++++ RECORDS FOR THIS TASK

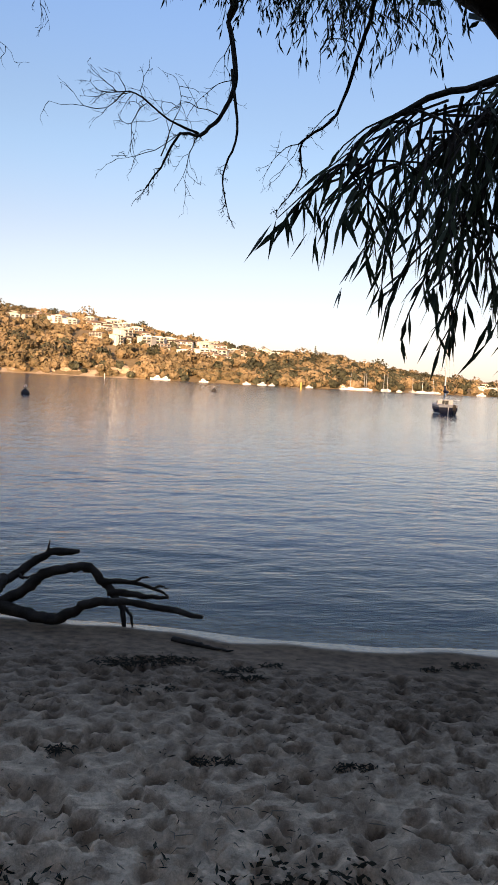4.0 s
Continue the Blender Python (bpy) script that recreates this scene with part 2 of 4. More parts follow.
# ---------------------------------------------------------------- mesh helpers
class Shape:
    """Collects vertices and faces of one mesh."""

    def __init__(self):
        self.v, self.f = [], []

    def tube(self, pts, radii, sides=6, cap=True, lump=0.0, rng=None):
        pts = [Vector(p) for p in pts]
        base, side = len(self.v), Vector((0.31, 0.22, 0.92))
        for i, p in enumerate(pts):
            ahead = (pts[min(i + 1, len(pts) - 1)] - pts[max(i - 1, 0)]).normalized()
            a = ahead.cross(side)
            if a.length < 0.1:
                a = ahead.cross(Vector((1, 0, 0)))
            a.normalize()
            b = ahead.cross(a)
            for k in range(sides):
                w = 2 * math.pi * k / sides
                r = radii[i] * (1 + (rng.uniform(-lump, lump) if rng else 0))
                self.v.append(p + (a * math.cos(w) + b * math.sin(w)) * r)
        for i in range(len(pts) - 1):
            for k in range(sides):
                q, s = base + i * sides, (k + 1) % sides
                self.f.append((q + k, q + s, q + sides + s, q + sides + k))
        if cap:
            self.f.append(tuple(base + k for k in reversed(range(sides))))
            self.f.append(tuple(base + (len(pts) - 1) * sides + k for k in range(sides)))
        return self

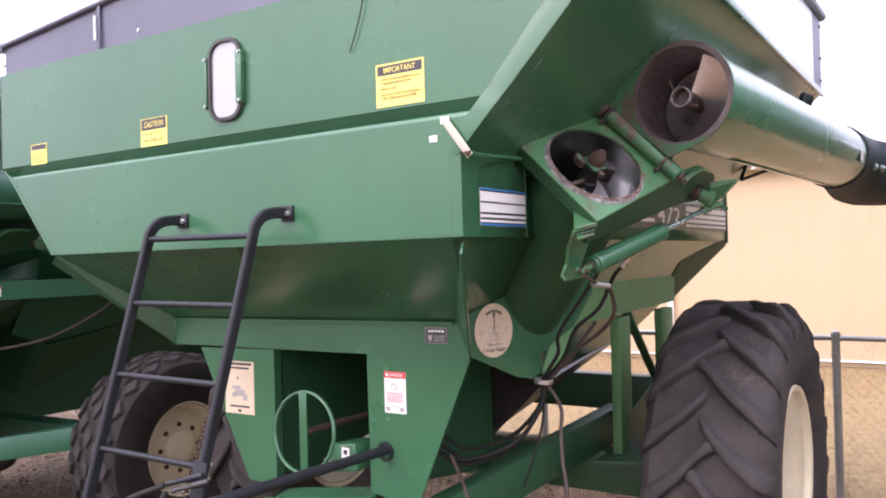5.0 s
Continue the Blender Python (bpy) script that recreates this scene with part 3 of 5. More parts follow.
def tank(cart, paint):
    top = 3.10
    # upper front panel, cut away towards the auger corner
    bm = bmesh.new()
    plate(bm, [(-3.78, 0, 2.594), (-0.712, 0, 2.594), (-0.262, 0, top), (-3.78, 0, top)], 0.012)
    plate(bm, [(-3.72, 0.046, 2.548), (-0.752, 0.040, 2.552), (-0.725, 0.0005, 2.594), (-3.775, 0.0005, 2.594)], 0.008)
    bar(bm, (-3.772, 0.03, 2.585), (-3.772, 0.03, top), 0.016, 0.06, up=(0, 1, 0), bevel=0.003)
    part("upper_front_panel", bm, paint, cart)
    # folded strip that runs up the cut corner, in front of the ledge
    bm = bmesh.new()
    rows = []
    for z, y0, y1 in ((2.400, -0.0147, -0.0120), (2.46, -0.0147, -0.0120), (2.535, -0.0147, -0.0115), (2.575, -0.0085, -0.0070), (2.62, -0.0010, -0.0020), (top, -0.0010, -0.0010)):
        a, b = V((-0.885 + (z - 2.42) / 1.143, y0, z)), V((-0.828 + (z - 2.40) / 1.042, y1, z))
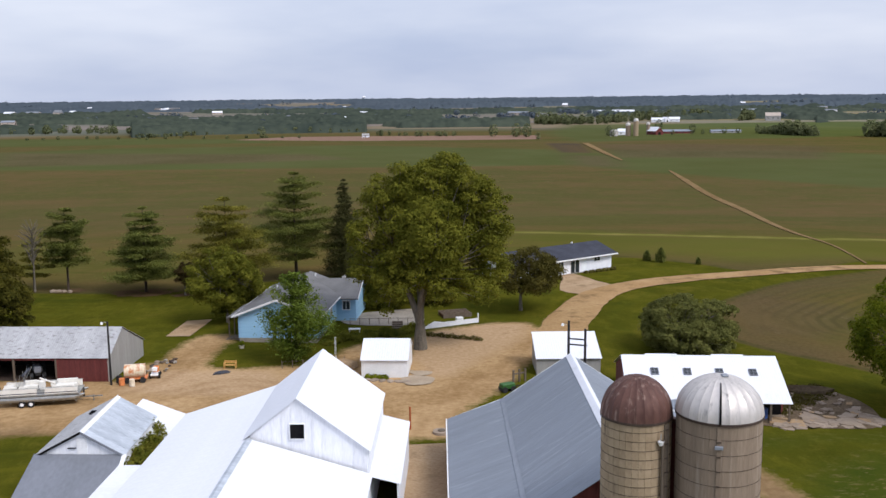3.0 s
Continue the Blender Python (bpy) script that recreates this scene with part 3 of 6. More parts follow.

++++++++

- [INSTRUCTIONS TO FOLLOW]: Reproduce verbatim, and only, the lines starting at the one that contains "5. More parts follow." and ending with the final line of the records; leave out the pictures.

- [SOLUTION]:
Continue the Blender Python (bpy) script that recreates this scene with part 3 of 5. More parts follow.
def tank(cart, paint):
    top = 3.10
    # upper front panel, cut away towards the auger corner
    bm = bmesh.new()
    plate(bm, [(-3.78, 0, 2.594), (-0.712, 0, 2.594), (-0.262, 0, top), (-3.78, 0, top)], 0.012)
    plate(bm, [(-3.72, 0.046, 2.548), (-0.752, 0.040, 2.552), (-0.725, 0.0005, 2.594), (-3.775, 0.0005, 2.594)], 0.008)
    bar(bm, (-3.772, 0.03, 2.585), (-3.772, 0.03, top), 0.016, 0.06, up=(0, 1, 0), bevel=0.003)
    part("upper_front_panel", bm, paint, cart)
    # folded strip that runs up the cut corner, in front of the ledge
    bm = bmesh.new()
    rows = []
    for z, y0, y1 in ((2.400, -0.0147, -0.0120), (2.46, -0.0147, -0.0120), (2.535, -0.0147, -0.0115), (2.575, -0.0085, -0.0070), (2.62, -0.0010, -0.0020), (top, -0.0010, -0.0010)):
        a, b = V((-0.885 + (z - 2.42) / 1.143, y0, z)), V((-0.828 + (z - 2.40) / 1.042, y1, z))
3.0 s
Continue the Blender Python (bpy) script that recreates this scene with part 3 of 6. More parts follow.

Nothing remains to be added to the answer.